Connecticut College Hillel and Zachs Hillel House hosted “Palestinians and Israelis: Building Economic Pathways to Peace” on March 30. The discussion featured Bassem Eid, a Palestinian human rights activist, and Erez Zadok, a Jewish-Israeli fund manager for Aviv Peace-Impact.
Together, the two discussed the current economic state of Palestine and the role of coexistence and its progression within the realm of the Israeli capitalist economy.
Zadok believes that the Palestinians and the Israelis who work side-by-side at manufacturing jobs in the West Bank are building relationships and learning to live in peace. He encouraged support of the manufacturing industry in the West Bank, saying, “I prefer to buy products made in the West Bank, because I am supporting coexistence and peace. No matter your political views, factories can move all over the world; until we have an agreement, we need to take advantage of the economy to make peace between people.”

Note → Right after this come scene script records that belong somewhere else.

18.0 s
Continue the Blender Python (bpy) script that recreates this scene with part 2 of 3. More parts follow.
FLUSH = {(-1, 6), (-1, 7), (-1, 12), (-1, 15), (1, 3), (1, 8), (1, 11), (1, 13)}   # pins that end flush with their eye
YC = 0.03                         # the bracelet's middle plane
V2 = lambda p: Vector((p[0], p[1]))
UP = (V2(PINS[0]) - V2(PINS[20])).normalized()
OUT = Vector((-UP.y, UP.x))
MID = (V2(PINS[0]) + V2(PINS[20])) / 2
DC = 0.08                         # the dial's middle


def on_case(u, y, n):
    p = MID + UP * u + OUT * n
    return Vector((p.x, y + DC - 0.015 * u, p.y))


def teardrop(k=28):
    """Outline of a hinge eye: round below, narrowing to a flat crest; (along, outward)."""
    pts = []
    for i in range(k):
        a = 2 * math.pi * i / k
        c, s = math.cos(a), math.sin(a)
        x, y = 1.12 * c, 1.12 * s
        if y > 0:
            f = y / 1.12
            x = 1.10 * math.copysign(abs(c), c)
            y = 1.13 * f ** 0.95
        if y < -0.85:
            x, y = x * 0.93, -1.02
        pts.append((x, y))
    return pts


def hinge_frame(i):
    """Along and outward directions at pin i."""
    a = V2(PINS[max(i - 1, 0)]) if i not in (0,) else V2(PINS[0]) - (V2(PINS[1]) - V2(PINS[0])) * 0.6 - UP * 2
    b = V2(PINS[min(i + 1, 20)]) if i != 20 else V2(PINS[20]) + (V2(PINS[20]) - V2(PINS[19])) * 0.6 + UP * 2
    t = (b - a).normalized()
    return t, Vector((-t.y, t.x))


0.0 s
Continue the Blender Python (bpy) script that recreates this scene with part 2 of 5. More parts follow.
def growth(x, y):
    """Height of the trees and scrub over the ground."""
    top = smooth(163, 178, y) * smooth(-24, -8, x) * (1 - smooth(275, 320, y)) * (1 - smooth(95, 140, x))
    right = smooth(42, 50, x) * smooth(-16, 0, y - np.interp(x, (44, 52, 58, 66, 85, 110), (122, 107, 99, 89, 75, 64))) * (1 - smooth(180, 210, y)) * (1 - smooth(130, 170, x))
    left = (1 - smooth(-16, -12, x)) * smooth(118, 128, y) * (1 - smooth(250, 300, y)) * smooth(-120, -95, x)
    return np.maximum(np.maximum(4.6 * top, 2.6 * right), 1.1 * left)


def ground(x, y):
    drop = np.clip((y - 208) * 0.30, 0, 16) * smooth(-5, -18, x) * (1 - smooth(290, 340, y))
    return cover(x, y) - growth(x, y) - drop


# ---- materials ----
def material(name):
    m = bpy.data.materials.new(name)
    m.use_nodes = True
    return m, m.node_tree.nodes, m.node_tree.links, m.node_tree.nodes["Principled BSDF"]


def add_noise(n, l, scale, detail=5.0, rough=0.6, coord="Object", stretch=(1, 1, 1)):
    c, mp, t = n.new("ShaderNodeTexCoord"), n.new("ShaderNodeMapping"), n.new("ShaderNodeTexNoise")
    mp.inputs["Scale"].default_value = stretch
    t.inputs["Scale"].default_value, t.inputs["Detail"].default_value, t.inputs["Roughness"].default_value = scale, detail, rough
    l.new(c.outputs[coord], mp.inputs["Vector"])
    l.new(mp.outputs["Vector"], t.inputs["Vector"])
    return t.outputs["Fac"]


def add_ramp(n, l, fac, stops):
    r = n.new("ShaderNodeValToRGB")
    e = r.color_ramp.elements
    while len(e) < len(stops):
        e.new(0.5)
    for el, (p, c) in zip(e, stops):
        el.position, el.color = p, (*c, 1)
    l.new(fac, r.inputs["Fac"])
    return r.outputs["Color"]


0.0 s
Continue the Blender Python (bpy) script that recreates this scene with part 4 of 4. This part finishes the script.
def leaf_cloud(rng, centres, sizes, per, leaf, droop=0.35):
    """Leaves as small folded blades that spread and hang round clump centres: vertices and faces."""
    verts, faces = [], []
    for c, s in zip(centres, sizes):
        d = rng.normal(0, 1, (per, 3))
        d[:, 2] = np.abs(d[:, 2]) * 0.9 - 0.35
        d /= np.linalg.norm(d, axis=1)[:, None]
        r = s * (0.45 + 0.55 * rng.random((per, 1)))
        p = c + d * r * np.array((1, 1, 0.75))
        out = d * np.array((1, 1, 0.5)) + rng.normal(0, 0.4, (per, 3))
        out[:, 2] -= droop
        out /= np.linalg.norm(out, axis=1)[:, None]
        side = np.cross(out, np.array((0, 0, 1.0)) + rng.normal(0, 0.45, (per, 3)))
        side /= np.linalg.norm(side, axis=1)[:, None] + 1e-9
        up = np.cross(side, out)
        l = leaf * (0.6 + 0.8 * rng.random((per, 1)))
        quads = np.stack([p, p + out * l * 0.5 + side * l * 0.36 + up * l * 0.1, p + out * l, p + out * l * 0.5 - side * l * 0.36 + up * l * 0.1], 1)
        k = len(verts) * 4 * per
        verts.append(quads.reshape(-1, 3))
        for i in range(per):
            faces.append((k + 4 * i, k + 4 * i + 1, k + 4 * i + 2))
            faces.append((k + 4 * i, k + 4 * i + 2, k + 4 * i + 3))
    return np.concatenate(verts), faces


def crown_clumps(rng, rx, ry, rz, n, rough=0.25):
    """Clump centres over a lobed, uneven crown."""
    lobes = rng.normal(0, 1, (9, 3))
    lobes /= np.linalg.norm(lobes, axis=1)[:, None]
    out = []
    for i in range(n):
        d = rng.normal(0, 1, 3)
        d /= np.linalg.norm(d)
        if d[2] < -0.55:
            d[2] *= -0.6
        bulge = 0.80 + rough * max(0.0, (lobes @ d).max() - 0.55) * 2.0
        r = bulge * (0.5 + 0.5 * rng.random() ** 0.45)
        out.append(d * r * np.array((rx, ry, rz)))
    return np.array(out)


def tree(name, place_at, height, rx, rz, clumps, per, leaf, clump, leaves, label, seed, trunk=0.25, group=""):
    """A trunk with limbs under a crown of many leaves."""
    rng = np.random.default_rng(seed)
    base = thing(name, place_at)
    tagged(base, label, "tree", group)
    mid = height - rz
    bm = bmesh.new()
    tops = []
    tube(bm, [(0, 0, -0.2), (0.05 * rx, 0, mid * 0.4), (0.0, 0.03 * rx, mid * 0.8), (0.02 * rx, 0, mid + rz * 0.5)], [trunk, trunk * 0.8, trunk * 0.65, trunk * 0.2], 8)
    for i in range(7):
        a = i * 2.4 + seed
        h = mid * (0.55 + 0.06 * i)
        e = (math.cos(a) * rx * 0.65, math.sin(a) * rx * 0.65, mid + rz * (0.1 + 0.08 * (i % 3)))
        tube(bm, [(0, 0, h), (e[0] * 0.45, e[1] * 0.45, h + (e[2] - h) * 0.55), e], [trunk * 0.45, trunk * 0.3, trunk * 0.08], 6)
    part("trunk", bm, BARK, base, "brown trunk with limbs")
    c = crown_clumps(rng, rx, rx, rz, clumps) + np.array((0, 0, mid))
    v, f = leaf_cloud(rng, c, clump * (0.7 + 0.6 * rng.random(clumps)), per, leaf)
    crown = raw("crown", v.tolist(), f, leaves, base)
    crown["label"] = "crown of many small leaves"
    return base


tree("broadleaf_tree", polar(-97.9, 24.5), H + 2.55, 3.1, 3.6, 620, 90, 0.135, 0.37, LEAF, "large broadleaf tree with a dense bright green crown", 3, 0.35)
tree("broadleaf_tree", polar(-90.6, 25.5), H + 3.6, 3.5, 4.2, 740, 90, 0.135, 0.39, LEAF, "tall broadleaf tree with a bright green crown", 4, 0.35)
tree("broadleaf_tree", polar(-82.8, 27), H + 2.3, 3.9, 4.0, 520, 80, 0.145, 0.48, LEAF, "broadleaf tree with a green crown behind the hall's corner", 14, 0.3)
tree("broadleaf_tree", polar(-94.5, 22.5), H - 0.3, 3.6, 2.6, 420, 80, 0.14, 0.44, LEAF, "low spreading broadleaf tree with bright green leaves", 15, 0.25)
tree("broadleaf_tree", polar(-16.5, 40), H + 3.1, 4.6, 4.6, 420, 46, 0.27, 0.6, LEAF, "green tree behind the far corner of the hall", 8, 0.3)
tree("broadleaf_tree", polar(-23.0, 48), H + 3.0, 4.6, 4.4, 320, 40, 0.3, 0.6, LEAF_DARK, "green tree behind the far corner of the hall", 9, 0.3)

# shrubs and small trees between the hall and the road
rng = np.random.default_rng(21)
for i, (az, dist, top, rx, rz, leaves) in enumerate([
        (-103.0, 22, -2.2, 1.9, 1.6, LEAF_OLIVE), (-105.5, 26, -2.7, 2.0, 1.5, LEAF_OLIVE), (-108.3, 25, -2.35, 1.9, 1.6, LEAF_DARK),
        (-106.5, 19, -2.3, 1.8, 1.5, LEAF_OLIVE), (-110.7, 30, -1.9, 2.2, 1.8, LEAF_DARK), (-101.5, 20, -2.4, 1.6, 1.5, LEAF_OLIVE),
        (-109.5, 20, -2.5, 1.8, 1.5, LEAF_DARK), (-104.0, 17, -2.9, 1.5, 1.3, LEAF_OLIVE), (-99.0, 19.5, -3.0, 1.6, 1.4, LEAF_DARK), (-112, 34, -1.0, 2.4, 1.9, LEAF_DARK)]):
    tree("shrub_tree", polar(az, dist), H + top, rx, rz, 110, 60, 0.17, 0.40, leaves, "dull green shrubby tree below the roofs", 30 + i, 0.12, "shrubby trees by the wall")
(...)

Eid echoed this sentiment, pointing out that ordinary Palestinians are focused on three things: a job, education and health care for their children. Eid opposes the BDS movement, a campaign by supporters of Palestine who live outside Palestinian civil society, to boycott, divest from and sanction the State of Israel.
“What is the Palestinian economy? The only source of income is inside of Israel. How do we boycott Israel without an alternative...”
Simon Luxemburg ’18, Daniel Kramer ’18 and Connor Wolfe ’17 invited Eid and Zadok to speak on campus after winning a grant from the first Campus Pitch Competition, a joint initiative of the World Jewish Congress and the Consulate General of Israel in New York. Luxemburg was excited by the turnout.
“It was amazing to see so many interested students, faculty, staff and community members gather together to hear from two speakers who are accomplishing meaningful things in the region,” Luxemburg said.
“It is rare that we are able to bring individuals to campus who not only live the conflict in their daily lives, but work towards making positive sustainable change.”
Reflecting upon the event, Rabbi Susan Schein, director of Zachs Hillel House and College Chaplain, said: “For Mr. Eid, Mr. Zadok and others whose lives are impacted by the Israeli-Palestinian conflict on a daily basis, the economy is fundamental to establishing a pathway to peace. We can learn from the example of these men by remaining open to fresh ways of thinking and resisting the temptations of polarization. It is my hope that we, as members of an educational institution, seek out our own pathways to peace through civil discourse, open dialogue and mutual understanding.”